March 18, 2016

‘Diminutive dynamo’ Erma Richards, Navy commander

By Jared Olar
Library assistant

In Mackinaw Township Cemetery is a gravestone marked with the Christian cross, bearing the following inscription:

ERMA A RICHARDS
CDR US NAVY
WORLD WAR II KOREA
OCT 31 1896 JUL 17 1991

This simple memorial of a Navy veteran’s service to her country and her fellow man was brought to my attention by Mackinaw historian Kathy Friend, who has supplied the Pekin Public Library with a couple of biographical items concerning the remarkable life and career of Erma Richards.

Richards’ life and personality are encapsulated in the first paragraph of her published obituary, which dubs her “the diminutive dynamo who rose to the rank of commander in the Navy Nurse Corps” – “diminutive” because she stood only 5 feet in height. Friend sums up her life with the comment, “I think she was an amazing lady.”

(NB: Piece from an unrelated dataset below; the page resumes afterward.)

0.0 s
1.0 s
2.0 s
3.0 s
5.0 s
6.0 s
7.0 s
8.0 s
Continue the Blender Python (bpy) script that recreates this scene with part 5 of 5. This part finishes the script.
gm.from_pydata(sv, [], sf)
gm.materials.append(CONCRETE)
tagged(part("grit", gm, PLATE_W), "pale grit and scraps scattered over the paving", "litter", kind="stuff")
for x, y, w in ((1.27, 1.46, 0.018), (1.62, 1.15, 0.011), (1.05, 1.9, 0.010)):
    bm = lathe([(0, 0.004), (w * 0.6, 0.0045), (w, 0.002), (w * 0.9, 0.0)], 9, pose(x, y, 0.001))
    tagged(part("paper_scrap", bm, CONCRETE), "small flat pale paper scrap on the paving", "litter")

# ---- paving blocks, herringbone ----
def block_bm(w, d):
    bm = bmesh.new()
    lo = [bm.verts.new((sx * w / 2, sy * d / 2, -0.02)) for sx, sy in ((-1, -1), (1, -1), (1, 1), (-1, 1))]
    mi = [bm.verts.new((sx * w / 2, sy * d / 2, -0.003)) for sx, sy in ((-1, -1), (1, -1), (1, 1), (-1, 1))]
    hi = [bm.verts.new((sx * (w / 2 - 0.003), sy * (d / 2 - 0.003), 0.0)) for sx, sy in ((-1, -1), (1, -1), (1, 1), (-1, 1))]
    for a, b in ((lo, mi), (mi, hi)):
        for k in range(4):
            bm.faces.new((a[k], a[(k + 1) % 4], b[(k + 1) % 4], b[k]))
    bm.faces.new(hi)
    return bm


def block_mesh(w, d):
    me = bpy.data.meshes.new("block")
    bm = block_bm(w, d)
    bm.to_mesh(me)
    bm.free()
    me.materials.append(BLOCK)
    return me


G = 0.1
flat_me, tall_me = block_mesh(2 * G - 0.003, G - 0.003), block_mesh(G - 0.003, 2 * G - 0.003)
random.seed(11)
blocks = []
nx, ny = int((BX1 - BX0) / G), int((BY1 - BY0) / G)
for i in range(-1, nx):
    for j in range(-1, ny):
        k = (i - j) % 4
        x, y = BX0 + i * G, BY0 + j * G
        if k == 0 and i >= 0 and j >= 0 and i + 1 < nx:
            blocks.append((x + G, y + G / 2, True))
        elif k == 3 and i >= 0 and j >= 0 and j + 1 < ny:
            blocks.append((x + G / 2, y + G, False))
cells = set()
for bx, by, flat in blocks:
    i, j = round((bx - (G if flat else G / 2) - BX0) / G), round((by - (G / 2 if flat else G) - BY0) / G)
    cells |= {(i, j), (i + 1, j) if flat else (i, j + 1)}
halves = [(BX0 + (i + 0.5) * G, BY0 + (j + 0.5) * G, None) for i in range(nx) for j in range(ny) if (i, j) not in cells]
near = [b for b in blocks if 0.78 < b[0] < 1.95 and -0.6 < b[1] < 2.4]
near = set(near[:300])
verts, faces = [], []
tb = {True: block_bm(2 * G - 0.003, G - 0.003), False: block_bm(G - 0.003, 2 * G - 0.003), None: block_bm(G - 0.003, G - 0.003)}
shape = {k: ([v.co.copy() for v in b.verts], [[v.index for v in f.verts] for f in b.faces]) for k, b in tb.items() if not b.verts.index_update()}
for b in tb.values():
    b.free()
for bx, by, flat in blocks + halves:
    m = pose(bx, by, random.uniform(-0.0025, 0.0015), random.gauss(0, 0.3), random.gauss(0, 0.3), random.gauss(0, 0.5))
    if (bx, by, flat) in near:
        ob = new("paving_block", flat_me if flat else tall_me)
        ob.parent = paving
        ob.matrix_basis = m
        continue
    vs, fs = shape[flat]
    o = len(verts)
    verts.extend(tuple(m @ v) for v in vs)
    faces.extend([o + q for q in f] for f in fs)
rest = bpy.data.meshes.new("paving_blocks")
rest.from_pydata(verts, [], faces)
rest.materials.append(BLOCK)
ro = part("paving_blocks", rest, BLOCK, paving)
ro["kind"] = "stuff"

Born Oct. 31, 1896, in Waynesville, Ill., the daughter of William Clark and Leona Pearl (Heiserman) Richards, she grew up in Mackinaw with a brother and two sisters. Richards entered nurses training at Brokaw Hospital School of Nursing in Normal in 1991, graduating in 1922. She spent the rest of her life doing what she loved – caring for the sick.

After graduation, she served as a private duty nurse for seven years, working with Drs. Edson B. Hart, Joseph K.P. Hawks, Lester B. Cavins, and Fred W. Brian. However, it was, in the words of her obituary, “the promise of adventure and a more secure future” that led her to enlist in the Navy Nurse Corps in 1931.

Joining the Navy Nurse Corps fulfilled its promise of adventure. Richards was first stationed in Chelsea, Mass., then Portsmouth, Va., and the naval base at Guantanamo Bay, Cuba. She was then assigned to the USS Relief, which was at the time the only hospital ship in the world. The Relief followed the U.S. fleet in the Caribbean Sea.

After the bombing of Pearl Harbor, Richards was one of only 15 nurses chosen for assignment there in January 1942. After 15 months in Hawaii, she was assigned to a convalescent hospital in Asheville, N.C., as chief nurse.

As America’s war effort continued and casualties mounted, the need to provide care for the injured was met by the conversion of six tankers to hospital ships in the fall of 1944. Richards was assigned to one of them, the USS Benevolence, as chief nurse. Richards said that she loved being at sea.

In the summer of 1945, just before the war was ended with the atomic bombing of Hiroshima and Nagasaki, the Benevolence went to the Marshall Islands to join the Pacific fleet. The Benevolence steamed into Tokyo Bay on Aug. 25, 1945, and then received 1,500 American prisoners of war. Richards and her fellow nurses worked non-stop in caring for the liberated POWs.

With the war’s end, Richards spent eight years serving at Navy bases in San Diego, Calif., Corpus Christi, Texas, and then back to Chelsea, Mass. While stationed at Corpus Christi, Richards was rewarded for her years of service by promotion to the rank of commander. On Dec. 3, 1950, the Corpus Christi Caller newspaper reported her promotion in these words:

“Lt. Com. Erma Richards was selected for promotion to commander at Naval Hospital Chief of Nursing Service. To make commander rank, the chief of the nursing service at the U.S. Naval Hospital, here, Lt. Commdr. Erma Richards, Nurse Corps, USN, has been selected for promotion to the rank of commander. She is the 1st officer of the Nurse Corps to be serving in Texas at the time of selection for appointment to the rank of commander, and will be among the limited few in the service at this rank. Lt. Com. Richards came to the hospital from San Diego in June. She is a native of Mackinaw, Illinois, where her parents, Mr. & Mrs. Clark Richards, still reside. She is a graduate of Brokaw Hospital School of Nursing in Bloomington, Illinois. She has served in I.S. Naval Hospitals in Charleston, South Carolina, Pearl Harbor, St. Alk, New York, San Diego, Portsmouth, Virginia, and Chelsea, Massachusetts.”

Richards retired from the Navy in 1953 and returned to her hometown of Mackinaw, where she was an active member of Mackinaw Christian Church. She passed away in the early morning hours of Wednesday, July 17, 1991, at Martin Health Center in Bloomington.